Monthly secured lending reached a 5-year high in January with £105.8m worth of transactions, the Enterprise Finance Secured Loan Index has revealed.
This marked a 7% increase in lending from December 2015 and a 59% increase year-on-year.
Harry Landy, sales director of Enterprise Finance, said: “January was a momentous month for the second charge market.
“Finally breaking through the £1bn barrier is evidence of the growing stature of the sector and the increased consumer interest. The huge upswing in lending in January was a positive sign in the run up to MCD implementation, giving lenders and borrowers alike increased confidence.
“Brokers are now using second charge lending as an alternative to remortgage products, with both markets expanding rapidly. The increased competition between the two types of finance will only benefit consumers, giving them additional choice when raising capital.”

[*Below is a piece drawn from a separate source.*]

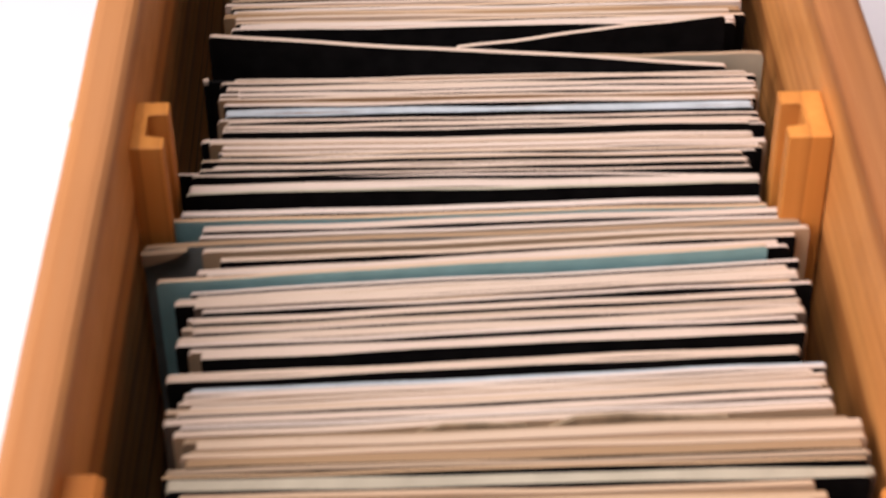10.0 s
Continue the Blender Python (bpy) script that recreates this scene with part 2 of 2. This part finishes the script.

Despite the rise in the value of monthly lending, the average loan size fell to £54,894 in January, down from £57,428 in December.
Meanwhile the typical size of the first charge that secured loans sit behind also decreased to £221,868 in January from £230,594 in December.
The loan-to-value ratio dropped to 59% in January compared with 69% in December, marking the lowest LTV ratio since August 2015.
The Mortgage Credit Directive regime has now come into force, meaning loans will be regulated the same as traditional mortgages by the Financial Conduct Authority.
Landy added: “While there may be a slight slowdown at first, the European Mortgage Credit Directive will provide a large long-term lift to secured lending. As awareness of the new regulatory regime increases, the second charge market will benefit from improvements in perception and reputation.
“As a result, we expect more brokers to choose to offer secured loans to their clients, as these products may be more suitable than remortgages. By enabling intermediaries to better serve their customers interests, secured loan providers should gain a greater share of business from consumers seeking refinancing.
“The increased competition from lenders will enable consumers to obtain the best deals possible. Further, there will be more tailored solutions available to brokers that they can offer their customers. Hopefully, with a larger profile within the financial sector as a whole, the second charge market will be able to reach its full potential as a vital tool for raising finance and assist in meeting customer needs.”